* PROBLEM TO SOLVE *
Where a line of the material contains the string "Blender", copy that line.

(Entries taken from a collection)
────────
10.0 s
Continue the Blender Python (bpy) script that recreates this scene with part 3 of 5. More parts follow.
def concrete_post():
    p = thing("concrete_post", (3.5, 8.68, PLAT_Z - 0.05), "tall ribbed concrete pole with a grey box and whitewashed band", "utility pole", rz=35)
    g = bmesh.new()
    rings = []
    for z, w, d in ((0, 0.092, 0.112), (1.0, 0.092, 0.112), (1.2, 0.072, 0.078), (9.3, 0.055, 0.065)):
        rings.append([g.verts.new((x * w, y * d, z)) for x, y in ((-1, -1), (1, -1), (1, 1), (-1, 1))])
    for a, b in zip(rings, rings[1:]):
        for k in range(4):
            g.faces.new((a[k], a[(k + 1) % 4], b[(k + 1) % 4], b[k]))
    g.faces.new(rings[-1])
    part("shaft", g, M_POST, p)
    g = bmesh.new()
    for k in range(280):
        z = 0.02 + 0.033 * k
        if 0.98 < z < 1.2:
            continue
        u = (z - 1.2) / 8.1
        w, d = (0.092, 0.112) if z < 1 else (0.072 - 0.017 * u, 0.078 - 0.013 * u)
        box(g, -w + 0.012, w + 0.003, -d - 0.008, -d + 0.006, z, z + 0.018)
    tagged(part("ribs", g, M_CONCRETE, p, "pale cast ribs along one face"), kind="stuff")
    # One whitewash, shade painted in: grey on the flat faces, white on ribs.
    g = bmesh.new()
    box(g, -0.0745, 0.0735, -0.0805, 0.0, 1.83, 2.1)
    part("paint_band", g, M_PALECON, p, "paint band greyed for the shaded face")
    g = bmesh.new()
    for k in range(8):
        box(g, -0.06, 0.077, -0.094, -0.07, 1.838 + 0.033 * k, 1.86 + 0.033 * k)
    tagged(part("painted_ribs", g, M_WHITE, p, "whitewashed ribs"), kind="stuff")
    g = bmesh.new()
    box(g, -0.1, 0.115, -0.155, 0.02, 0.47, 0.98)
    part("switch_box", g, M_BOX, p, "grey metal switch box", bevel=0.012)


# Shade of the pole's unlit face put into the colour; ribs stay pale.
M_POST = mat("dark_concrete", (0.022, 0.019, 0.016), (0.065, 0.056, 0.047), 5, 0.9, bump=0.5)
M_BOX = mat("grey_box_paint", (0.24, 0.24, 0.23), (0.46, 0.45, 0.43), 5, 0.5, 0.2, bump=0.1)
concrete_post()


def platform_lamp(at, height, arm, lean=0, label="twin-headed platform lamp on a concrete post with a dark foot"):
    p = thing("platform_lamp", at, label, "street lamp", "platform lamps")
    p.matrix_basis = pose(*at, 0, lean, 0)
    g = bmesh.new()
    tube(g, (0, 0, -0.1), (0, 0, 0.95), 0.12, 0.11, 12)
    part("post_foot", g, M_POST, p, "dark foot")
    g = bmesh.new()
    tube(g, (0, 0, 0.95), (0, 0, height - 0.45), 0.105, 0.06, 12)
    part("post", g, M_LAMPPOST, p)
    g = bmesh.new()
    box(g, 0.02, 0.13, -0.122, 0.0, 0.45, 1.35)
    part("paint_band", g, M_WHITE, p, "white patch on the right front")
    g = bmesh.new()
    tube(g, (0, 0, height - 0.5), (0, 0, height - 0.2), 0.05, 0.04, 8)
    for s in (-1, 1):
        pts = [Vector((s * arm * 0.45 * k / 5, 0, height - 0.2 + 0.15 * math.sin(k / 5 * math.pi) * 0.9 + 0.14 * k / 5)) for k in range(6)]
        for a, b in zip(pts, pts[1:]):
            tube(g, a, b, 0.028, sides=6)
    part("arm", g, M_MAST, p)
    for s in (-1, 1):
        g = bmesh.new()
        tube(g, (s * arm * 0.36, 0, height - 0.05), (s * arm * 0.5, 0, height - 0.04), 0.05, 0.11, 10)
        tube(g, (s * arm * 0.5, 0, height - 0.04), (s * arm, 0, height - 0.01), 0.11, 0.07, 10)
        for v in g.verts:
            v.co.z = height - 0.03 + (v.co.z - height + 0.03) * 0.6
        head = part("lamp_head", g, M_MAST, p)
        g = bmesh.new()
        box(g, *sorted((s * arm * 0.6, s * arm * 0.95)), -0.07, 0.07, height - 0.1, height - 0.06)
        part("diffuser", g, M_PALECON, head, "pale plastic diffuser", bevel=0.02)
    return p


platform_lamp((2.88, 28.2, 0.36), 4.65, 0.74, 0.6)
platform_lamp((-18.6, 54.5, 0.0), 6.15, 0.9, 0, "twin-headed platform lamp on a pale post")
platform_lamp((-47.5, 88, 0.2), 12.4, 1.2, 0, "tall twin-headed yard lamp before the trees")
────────
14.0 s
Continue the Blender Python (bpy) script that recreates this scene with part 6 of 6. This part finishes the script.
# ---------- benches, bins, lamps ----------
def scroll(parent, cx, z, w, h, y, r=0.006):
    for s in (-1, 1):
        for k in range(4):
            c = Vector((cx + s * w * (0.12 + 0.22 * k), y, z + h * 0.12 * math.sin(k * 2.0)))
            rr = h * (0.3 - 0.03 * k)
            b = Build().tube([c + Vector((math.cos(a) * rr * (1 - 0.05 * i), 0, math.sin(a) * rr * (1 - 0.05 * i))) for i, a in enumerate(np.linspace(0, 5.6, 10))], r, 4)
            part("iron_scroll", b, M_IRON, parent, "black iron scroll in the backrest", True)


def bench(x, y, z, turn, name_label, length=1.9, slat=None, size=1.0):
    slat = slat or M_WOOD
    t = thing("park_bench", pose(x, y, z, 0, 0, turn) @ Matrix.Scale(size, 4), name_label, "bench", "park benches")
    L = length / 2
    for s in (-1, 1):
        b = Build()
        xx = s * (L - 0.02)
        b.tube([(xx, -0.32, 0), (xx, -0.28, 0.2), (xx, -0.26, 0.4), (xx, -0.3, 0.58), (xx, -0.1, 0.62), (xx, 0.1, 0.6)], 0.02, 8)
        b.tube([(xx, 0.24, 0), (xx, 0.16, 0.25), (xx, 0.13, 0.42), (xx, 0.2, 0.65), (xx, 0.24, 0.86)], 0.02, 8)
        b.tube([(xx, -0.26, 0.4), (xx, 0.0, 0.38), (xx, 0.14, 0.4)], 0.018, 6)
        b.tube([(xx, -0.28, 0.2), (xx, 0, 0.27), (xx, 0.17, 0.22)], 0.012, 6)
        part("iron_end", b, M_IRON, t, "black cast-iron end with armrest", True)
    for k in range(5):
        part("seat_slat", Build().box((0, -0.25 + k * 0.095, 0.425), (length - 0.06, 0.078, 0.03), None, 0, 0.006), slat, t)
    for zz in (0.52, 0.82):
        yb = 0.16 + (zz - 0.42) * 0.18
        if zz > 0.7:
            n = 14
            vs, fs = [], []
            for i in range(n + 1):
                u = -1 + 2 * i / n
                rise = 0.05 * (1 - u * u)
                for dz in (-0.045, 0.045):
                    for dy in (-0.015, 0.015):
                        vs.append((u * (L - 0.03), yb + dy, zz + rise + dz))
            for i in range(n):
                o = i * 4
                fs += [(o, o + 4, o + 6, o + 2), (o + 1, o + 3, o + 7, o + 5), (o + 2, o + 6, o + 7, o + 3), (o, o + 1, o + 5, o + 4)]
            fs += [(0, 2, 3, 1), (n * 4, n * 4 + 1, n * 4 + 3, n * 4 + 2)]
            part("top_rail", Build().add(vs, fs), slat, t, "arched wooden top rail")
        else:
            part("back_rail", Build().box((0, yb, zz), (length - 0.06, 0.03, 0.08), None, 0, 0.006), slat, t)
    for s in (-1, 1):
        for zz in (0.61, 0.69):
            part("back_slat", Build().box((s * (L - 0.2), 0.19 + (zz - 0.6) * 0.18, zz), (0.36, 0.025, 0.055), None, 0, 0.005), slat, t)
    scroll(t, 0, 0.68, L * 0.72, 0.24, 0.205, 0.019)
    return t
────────
* FINAL ANSWER *
Continue the Blender Python (bpy) script that recreates this scene with part 3 of 5. More parts follow.
Continue the Blender Python (bpy) script that recreates this scene with part 6 of 6. This part finishes the script.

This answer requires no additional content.